A recent video of a young Singaporean man strumming a guitar and singing a worship song to a captive audience on a plane has elicited a lot of reactions and discussion online.
The act was deemed inconsiderate and disruptive, and made passengers uncomfortable, even as a number of them were seen singing and clapping along.
Singapore is multi-cultural and multi-religious
The Singaporean man was subsequently identified as 24-year-old Jonathan Neo.
On Apr. 20, 3:16 Church came forward to defend Neo in a Facebook post penned by Pastor Norman Ng.
Ng shared that he viewed Neo's actions on the plane "as an expression of revival".
"To see young Christians being unashamed and unapologetic about their faith, witnessing and ministering passionately is an answer to prayer that many have been praying for," he said.
Noting that many in Singapore have criticised Neo, he pointed out that although the country is a secular state, it is nevertheless a multi-cultural and multi-religious society.
As such, this presents a "neutral platform for the free exercise of all cultural diversities which are beautiful and valuable to a thriving culture".
Ng also characterised the backlash as the prevalence of anti-religiosity in society these days.
"In an increasingly anti-christian climate, many (who btw have the right to their opinions) will amplify these narratives," Ng said.
He also said how Christians respond to this "is telling of our love for one another".
He shared that it was "noteworthy" that Ng was given permission by the cabin crew to sing a worship song, and praised Neo for being "unashamed" and courageous enough to conduct such a public expression of faith.
He also pointed out that other plane passengers who were uncomfortable could have voiced out their disapproval, and Neo would have acquiesced.
Ng was ultimately grateful many passengers apparently responded with claps, tears and smiles.
This was mentioned by the original poster of the video and a member of Neo's team, Jack Jensz Jr., who said people were "touched" by the singing.
Ng added that although many judged "the wisdom" of Neo's decision, "faith often isn’t measured by the soundness of facts".
He also described Neo as a source of inspiration.
"I am careful to judge what God is doing in and through our brother.
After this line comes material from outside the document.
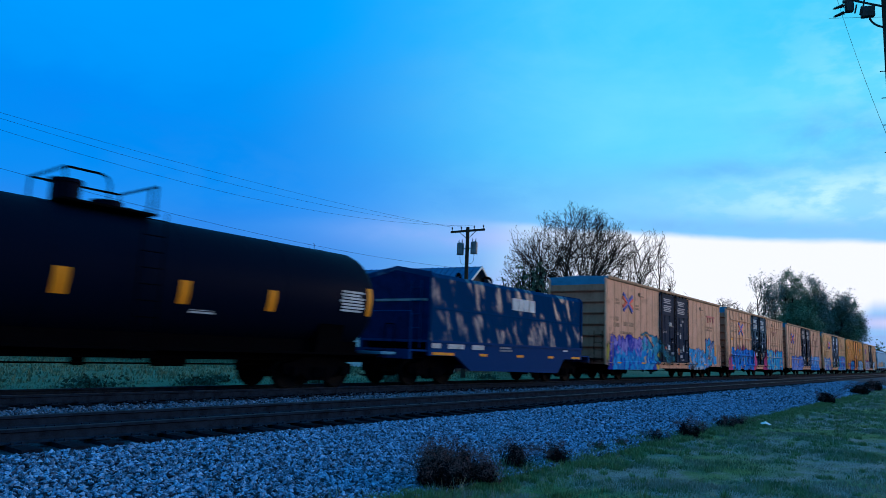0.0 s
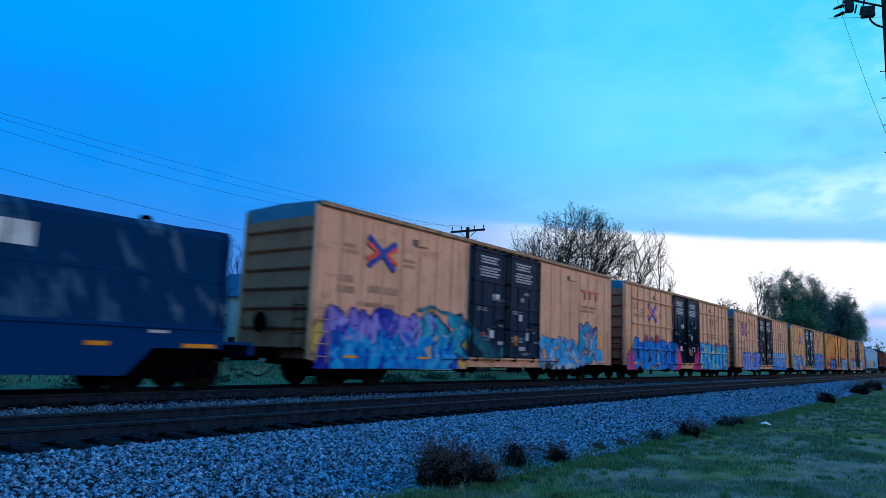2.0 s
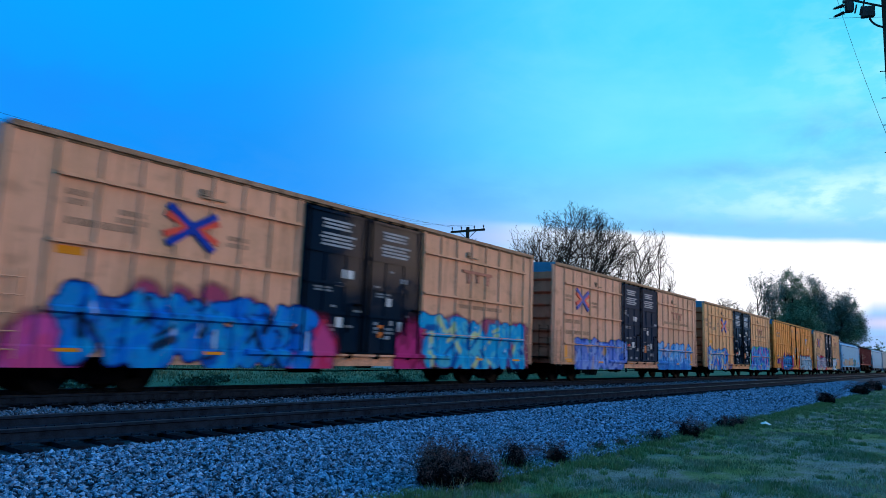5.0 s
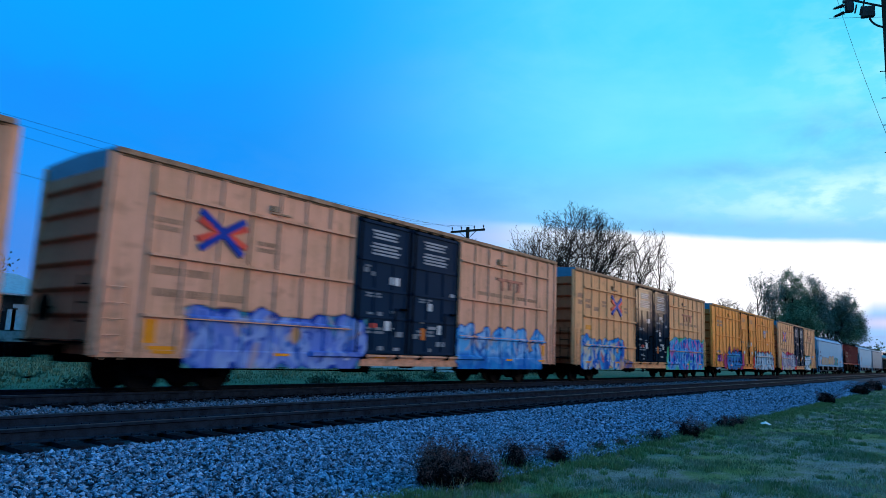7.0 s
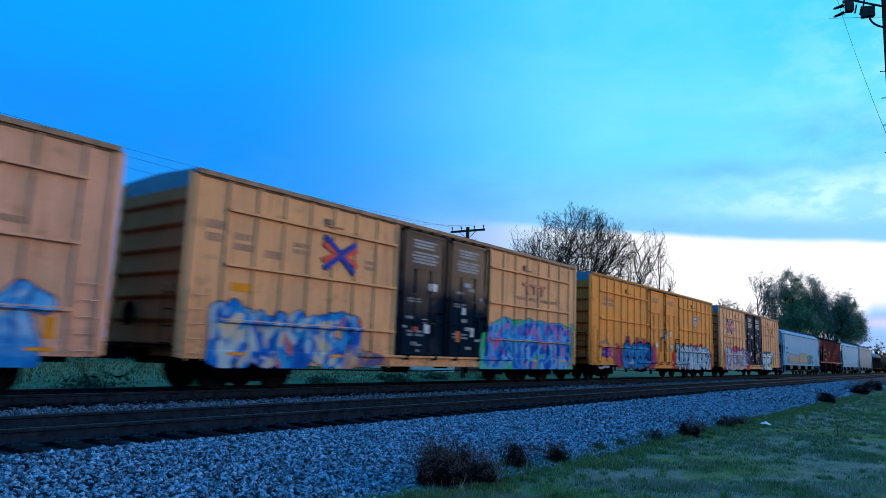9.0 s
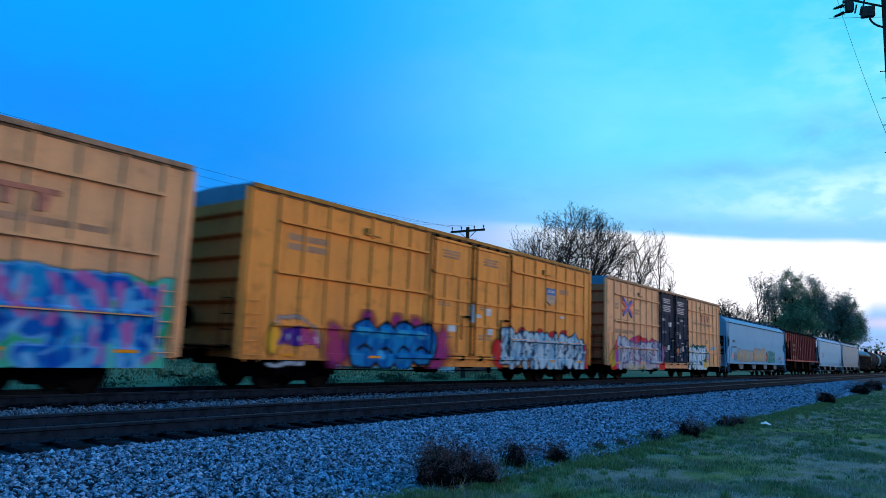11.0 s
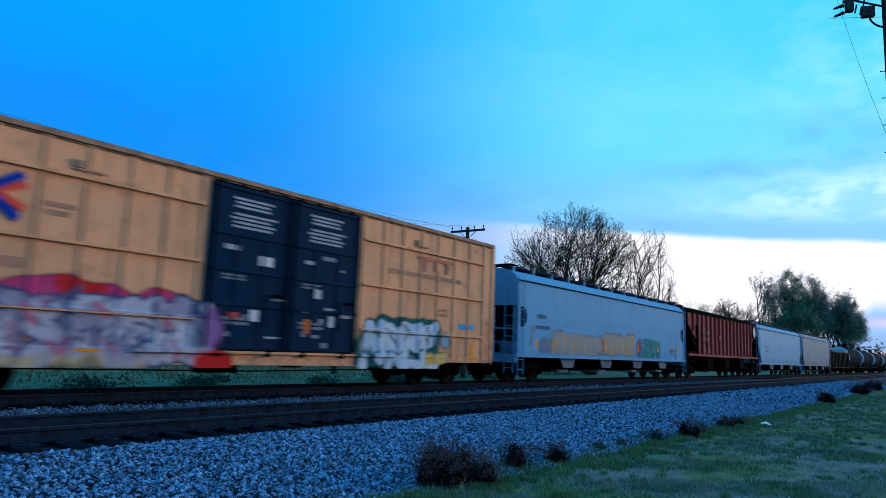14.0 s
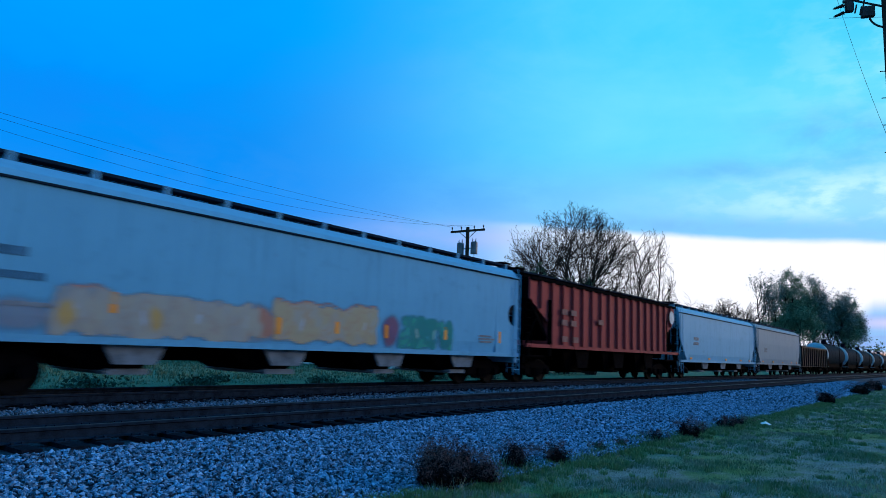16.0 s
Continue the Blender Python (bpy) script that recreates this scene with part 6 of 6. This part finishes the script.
def coil_car(u):
    """Covered coil car, blue, with a dented hood; its base is at the hood's front end."""
    car = thing("coil_car", "dark blue covered coil car with dented, streaked hood", "freight car")
    wheels = []
    L = 10.86
    bm = bmesh.new()
    prism(bm, [(-1.55, 1.46), (-1.55, 3.52), (-1.45, 3.66), (0, 3.90), (1.45, 3.66), (1.55, 3.52), (1.55, 1.46)], 0.0, L, "x")
    part("hood", bm, "coil_hood_paint", car)
    # front sheet in the darkened blue, painted for the shade between cars
    bm = bmesh.new()
    prism(bm, [(-1.50, 1.48), (-1.50, 3.50), (0, 3.80), (1.50, 3.50), (1.50, 1.48)], -0.035, 0.0, "x")
    part("hood_end", bm, "coil_end_paint", car)
    for x in (0.0, L - 0.08):
        bm = bmesh.new()
        prism(bm, [(-1.60, 1.46), (-1.60, 3.54), (-1.48, 3.70), (0, 3.94), (1.48, 3.70), (1.60, 3.54), (1.60, 1.46), (1.5, 1.46), (1.5, 3.5), (0, 3.82), (-1.5, 3.5), (-1.5, 1.46)], x - 0.02, x + 0.10, "x")
        part("hood_frame", bm, "coil_hood_paint", car)
    piece("hood_ledge", car, -0.03, L + 0.03, -1.60, 1.60, 1.40, 1.48, "coil_sill_paint")
    piece("end_ledge", car, -0.06, 0.0, -1.4, 0.9, 2.74, 2.82, "stencil_grey")
    for x, wd, hh in ((3.55, 0.10, 0.20), (5.5, 0.30, 0.26), (9.6, 0.12, 0.14)):
        bm = bmesh.new()
        pts = [(x - wd, 0, 3.84), (x - wd, 0, 3.84 + hh * 0.75), (x - wd * 0.6, 0, 3.86 + hh), (x + wd * 0.6, 0, 3.86 + hh), (x + wd, 0, 3.84 + hh * 0.75), (x + wd, 0, 3.84)]
        for a, b in zip(pts, pts[1:]):
            bar(bm, a, b, 0.055, 8)
        part("lifting_bracket", bm, "under_black", car)
    for s in (-1, 1):
        y0, y1 = sorted((s * 1.44, s * 1.56))
        bm = bmesh.new()
        prism(bm, [(-0.02, 0.98), (-0.02, 1.44), (L + 0.02, 1.44), (L + 0.02, 0.98), (9.2, 0.98), (8.65, 0.40), (2.3, 0.50), (1.45, 0.98)], y0, y1, "y")
        part("side_sill", bm, "coil_sill_paint", car)
    bm = bmesh.new()
    bx(bm, -0.95, L + 0.95, -0.4, 0.4, 0.66, 1.1)
    bx(bm, 0.3, L - 0.3, -1.42, 1.42, 1.05, 1.4)
    part("underframe", bm, "under_black", car)
    for x in (-0.95, L + 0.05):
        piece("end_platform", car, x, x + 0.9, -1.5, 1.5, 1.10, 1.16, "coil_sill_paint")
        piece("end_sill", car, x if x < 0 else x + 0.78, x + 0.12 if x < 0 else x + 0.9, -1.5, 1.5, 0.86, 1.10, "coil_sill_paint")
        bm = bmesh.new()
        for y in (-1.45, 1.45):
            bar(bm, (x + 0.1, y, 1.16), (x + 0.1, y, 2.35), 0.022, 6)
        bar(bm, (x + 0.1, -1.45, 2.35), (x + 0.1, 1.45, 2.35), 0.022, 6)
        part("end_railing", bm, "coil_sill_paint", car)
        ladder(car, x + 0.25, -1.53, 0.35, 1.1, 2, 0.4)
    ladder(car, -0.10, -1.2, 1.2, 3.4, 5, 0.42, "coil_sill_paint", "y")
    for x, w in ((0.15, 1.15), (2.85, 0.45), (5.35, 0.48), (7.8, 0.45), (9.9, 0.8)):
        strip("reflector", car, x, x + w, 1.0, 1.09, "reflector_yellow", -1.56)
    for x, w in ((0.05, 0.62), (0.95, 0.95), (2.3, 0.95)):
        stencil(car, x, 1.38, w, 0.24, 1, "stencil_white", -1.575, 81)
    stencil(car, 4.1, 1.36, 0.9, 0.2, 2, "stencil_grey", -1.575, 82)
    stencil(car, 9.1, 1.36, 0.5, 0.1, 1, "stencil_white", -1.575, 83)
    for x, w in ((4.95, 0.42), (5.40, 0.36), (5.80, 0.38), (6.22, 0.44)):
        strip("company_mark", car, x, x + w, 2.78, 3.24, "stencil_white", -1.56, "faded white block of a company mark")
    for x in (0.85, L - 0.85):
        truck(car, x, wheels)
    for x, s in ((-0.95, -1), (L + 0.95, 1)):
        coupler(car, x, s)
    TRAIN.append((car, u, wheels))


coil_car(17.1)


def hopper_bays(car, centres, w, z0, mat):
    """Discharge bays: dark slope sheets with a paler side plate and an outlet gate."""
    for c in centres:
        bm = bmesh.new()
        top = [bm.verts.new(p) for p in ((c - 1.95, -w, z0), (c + 0.9, -w, z0), (c + 0.9, w, z0), (c - 1.95, w, z0))]
        bot = [bm.verts.new(p) for p in ((c - 0.75, -0.95, 0.50), (c + 0.38, -0.95, 0.50), (c + 0.38, 0.95, 0.50), (c - 0.75, 0.95, 0.50))]
        fs = [bm.faces.new(top), bm.faces.new(bot[::-1])]
        for i in range(4):
            fs.append(bm.faces.new((top[i], bot[i], bot[(i + 1) % 4], top[(i + 1) % 4])))
        bmesh.ops.recalc_face_normals(bm, faces=fs)
        bay = part("discharge_bay", bm, "under_black", car)
        g = bmesh.new()
        prism(g, [(c - 0.78, z0), (c + 0.72, z0), (c + 0.46, 0.62), (c - 0.46, 0.62)], -w - 0.04, -w + 0.02, "y")
        part("bay_side_plate", g, mat, bay)
        g = bmesh.new()
        bx(g, c - 0.46, c + 0.46, -1.15, 1.05, 0.40, 0.52)
        bar(g, (c - 0.55, -1.3, 0.46), (c - 0.55, 1.25, 0.46), 0.03, 6)
        part("outlet_gate", g, mat, bay)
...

I know of many who have been deeply inspired by His wholehearted faith. I know some will give their lives to the Lord through moments like these.
Instead of commentating on the side lines, I rather stay inspired by his courage. Instead of analysing his life, I rather analyse my own and how his life provokes me to share the gospel, love others and be like Christ."
You can read his full post here.
In response, some have agreed with Ng's defense and commended Neo for his bold gesture.
Others in the comments section disagreed and noted that the passengers' silence did not amount to consent.
Several Facebook users on the other hand, placed the blame on the pilot for giving Neo and his band permission in the first place.
Neo has done more in Ukraine than 99.99 per cent of people I know: Pastor
Pastor Ian Toh of 3:16 Church also praised Neo, stating that he is not against people of other religions who "sincerely wants to bless the passengers on the plane by praying or singing" on a plane.
He echoed Ng's words that the plane passengers "are more than capable to represent and express themselves if they deemed his act to be wrong or took offence".
Toh also highlighted Neo's humanitarian efforts in Ukraine, saying that Neo has done more for the Ukrainian refugees "than 99.99% of the people I know and myself".
However, the argument that passengers could have spoken up if they disagreed has been rejected as a fallacious argument.Mohamed Imran Mohamed Taib, an interfaith advocate, said:
And now, I'm thinking: what if I were to voice out against someone playing Justin Bieber's song loudly in a bus/train. Will I be accused of being anti-Bieber or denying the right of that person to listen to his favourite song?
There is a term for this: false dilemma. It goes like this: either you are okay with me playing Justin Bieber's song loudly or you are anti-Justin Bieber.
It's a fallacious argument. The answer is neither. You are entitled to your Justin Bieber's song. Just don't force me to listen to it. It will be unfortunate if I have to tell you to get off the bus/train or I'm forced to alight myself to maintain my peace and quiet. (Luckily, it's not a plane! How do I get out or get you to get out?)
So, the issue is really simple: let us be respectful of our mutual rights in a shared space. So, go ahead and listen to your favourite Bieber songs. That's your right and freedom. But use an earpiece.